After cruising through a few of these streams you will quickly acclimate to the norm for these communities, helping to guide your visualizations to resonate with your target audience.
Content First, Then Design
With a strong bead on the audience, it’s time to craft the content and weave the story around familiar concepts and questions that will attract eyeballs.
Keep persuasion on the top of your list of objectives as you begin to create this content. Thoroughly research your infographic concept to reveal the very nature of why things are the way they are and highlight critical elements that define the concept.
The best way to captivate and engage your audience is to surprise them with why things work the way they do. Follow that with how they can use this information to their personal advantage and–”Voila!”…you have engagement.
Be sure that you have your content well researched and firmly developed before you jump into design. To get the best results from your infographic the content has to drive the design or it will simply become a pretty picture.
Prominent designer Jeffrey Zeldman says it best:
Content precedes design. Design in the absence of content is not design, it’s decoration.
— Jeffrey Zeldman (@zeldman) May 5, 2008
I’ll admit this is super hard to do. Infographics, by their very nature, are design projects and fun ones at that so it’s going to be very hard to keep at bay the tendency to jump into the visuals prematurely.
Trust me, the longer you avoid design the better for your infographic. This process will ensure that the message and the objective of that message take the lead in the design, not the art.
Promote, Promote, Promote
Once you’ve created your infographic, you’ve only just begun the process of making this marketing strategy work for your business. In fact, it’s critical that you devote three times as much time promoting your infographic over the time you took to actually design and create the infographic.

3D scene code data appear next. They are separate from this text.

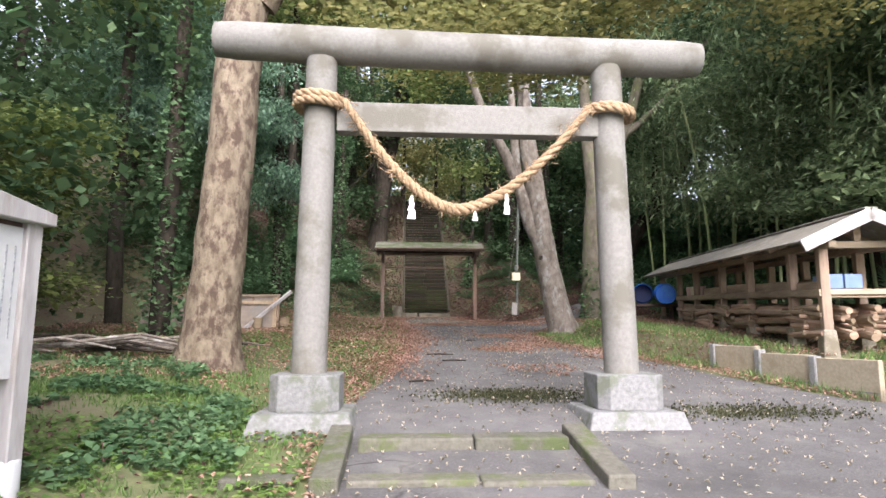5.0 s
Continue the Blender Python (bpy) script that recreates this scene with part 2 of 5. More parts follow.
M_DARKLEAF = leaf_material("dark_evergreen_leaf", (0.058, 0.108, 0.048), (0.088, 0.142, 0.07), 0.35)
M_CONIFER = leaf_material("conifer_spray", (0.155, 0.262, 0.182), (0.222, 0.34, 0.24), 0.35)
M_BAMBOOLEAF = leaf_material("bamboo_leaf", (0.185, 0.26, 0.135), (0.255, 0.335, 0.185), 0.45)
M_FERN = leaf_material("fern_frond", (0.10, 0.19, 0.095), (0.15, 0.255, 0.132), 0.3)
M_IVY = leaf_material("ivy_leaf", (0.09, 0.168, 0.08), (0.14, 0.228, 0.115), 0.3)
M_GRASS = leaf_material("grass_blade", (0.115, 0.195, 0.06), (0.17, 0.255, 0.095), 0.4)
M_CLOVER = leaf_material("low_clover_leaf", (0.10, 0.185, 0.045), (0.165, 0.26, 0.075), 0.4)
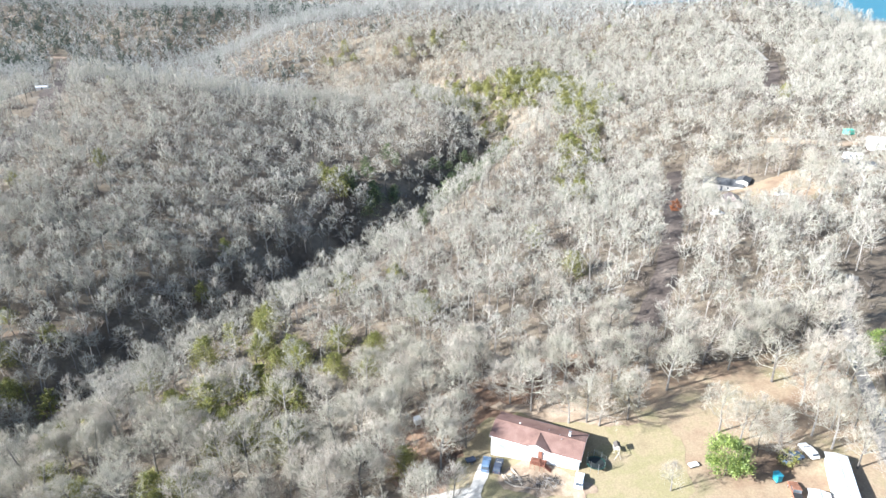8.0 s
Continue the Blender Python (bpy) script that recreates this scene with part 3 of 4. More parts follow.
# ---- helpers for built things ----
PAINT = material("white_siding", [(0.3, (0.56, 0.56, 0.55)), (0.7, (0.64, 0.64, 0.63))], 0.6, 5.0, 0.6, stretch=(0.2, 0.2, 6.0))
TRIM = material("white_trim", [(0.3, (0.72, 0.72, 0.71)), (0.7, (0.80, 0.80, 0.79))], 2.0, None, 0.5)
ROOF = material("brown_shingle", [(0.3, (0.135, 0.081, 0.067)), (0.5, (0.182, 0.112, 0.092)), (0.72, (0.23, 0.15, 0.127))], 0.35, 7.0, 0.9, 0.01, detail=8)
GREY_ROOF = material("grey_shingle", [(0.3, (0.065, 0.0675, 0.07)), (0.7, (0.1, 0.102, 0.105))], 0.4, 5.0, 0.9)
TAN_ROOF = material("tan_metal_roof", [(0.3, (0.15, 0.12, 0.108)), (0.7, (0.203, 0.168, 0.151))], 0.4, 4.0, 0.6)
WHITE_ROOF = material("white_coated_roof", [(0.3, (0.425, 0.433, 0.456)), (0.5, (0.51, 0.518, 0.533)), (0.7, (0.561, 0.561, 0.576))], 0.3, 3.0, 0.6)
BLOCK = material("grey_block", [(0.3, (0.30, 0.29, 0.27)), (0.7, (0.40, 0.39, 0.37))], 1.2, 8.0, 0.9)
GLASS = material("window_glass", [(0.3, (0.05, 0.06, 0.07)), (0.7, (0.08, 0.09, 0.10))], 1.0, None, 0.08, spec=0.6)
REDWOOD = material("stained_decking", [(0.3, (0.14, 0.06, 0.042)), (0.7, (0.21, 0.095, 0.065))], 2.0, 12.0, 0.8)
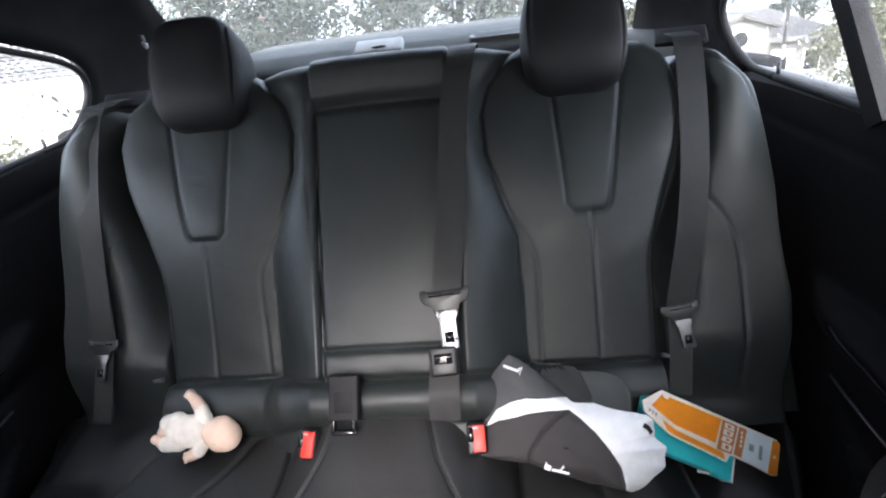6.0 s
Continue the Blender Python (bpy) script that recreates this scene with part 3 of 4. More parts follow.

The secret to this process is creating a disciplined infographic marketing system. Here’s a summary of my general approach:
- Give your infographic a good, relevant home. Hopefully it is surrounded by other relevant content and the host page is optimized for sharing: killer headline, keyword rich introduction, the infographic itself, easy to cut and paste HTML embed code, and multiple social sharing options.
- Share each new infographic into dedicated infographic sharing and inspiration websites. Some of my favorites are: visual.ly, loveinfographics.com, easel.ly, infogr.am/beta/, cooldailyinfographics.com, infographicfile.com, reddit.com/r/infographics.

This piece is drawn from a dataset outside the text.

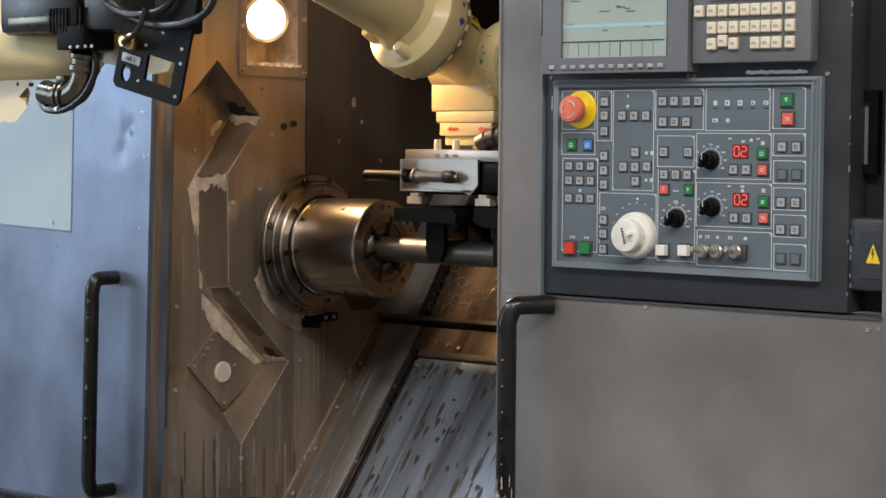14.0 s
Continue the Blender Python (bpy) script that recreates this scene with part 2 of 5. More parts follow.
def sheet(outer, holes, to3, depth):
    """A plate with holes cut through it."""
    bm = bmesh.new()
    loops = []
    for loop in [outer] + holes:
        vs = [bm.verts.new(to3(u, v, 0)) for u, v in loop]
        loops.append([bm.edges.new((vs[i], vs[(i + 1) % len(vs)])) for i in range(len(vs))])
    bmesh.ops.triangle_fill(bm, use_beauty=True, use_dissolve=False, edges=[e for l in loops for e in l])
    back = bmesh.ops.extrude_face_region(bm, geom=list(bm.faces))
    shift = to3(0, 0, depth) - to3(0, 0, 0)
    for v in back["geom"]:
        if isinstance(v, bmesh.types.BMVert):
            v.co += shift
    return bm


def bow(name, mount_a, mount_b, out, r, material, parent, label=""):
    """A bent bar handle between two mounts."""
    a, b, o = Vector(mount_a), Vector(mount_b), Vector(out)
    d = (b - a).normalized() * r * 1.8
    pts = [a, a + o * 0.6, a + o * 0.86 + d * 0.15, a + o + d, a + o + d * 1.6, a.lerp(b, 0.3) + o, a.lerp(b, 0.7) + o, b + o - d * 1.6, b + o - d, b + o * 0.86 - d * 0.15, b + o * 0.6, b]
    return part(name, tube(smooth_path(pts, 5), r), material, parent, label)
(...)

- Use a good old fashion press release to announce your infographic. Present it like any other research report–it’s just more visually appealing.
- Leverage image sharing sites like Flickr, Tumblr, Pinterest, and Instagram to attract more visually oriented audiences and communities.
- Social media drip campaigns are way underestimated for gaining traction and building sustained traffic to any kind of content. Simply build an editorial calendar that regularly posts and re-posts your infographic or teaser snippets of it to your Twitter, Facebook, Stumbleupon, and Google+ communities.
- Don’t underestimate the power of paid media. Google AdWords and Facebook Ads can instantly ramp up your Web traffic. If your infographic supports the selling of a product or service or you’re effectively capturing prospects or emails the ROI might just support a little paid traffic to boost its visibility.
- Blogger outreach is hard, I won’t lie. It’s kind of like sales, but it is super powerful and rewarding. Done in a good way you are building connections and relationships that return value far beyond the featuring one infographic. That really is the secret here. Try to be a little human about requesting your infographic be considered for their blog.
There’s little question that infographics are becoming a strong and sustainable part of digital marketing. Your challenge is only determining how you can make it a part of your company’s online marketing and Web traffic strategy.
Hopefully, I’ve given you a good starting point to initiate a discussion about infographics in your next creative marketing meeting.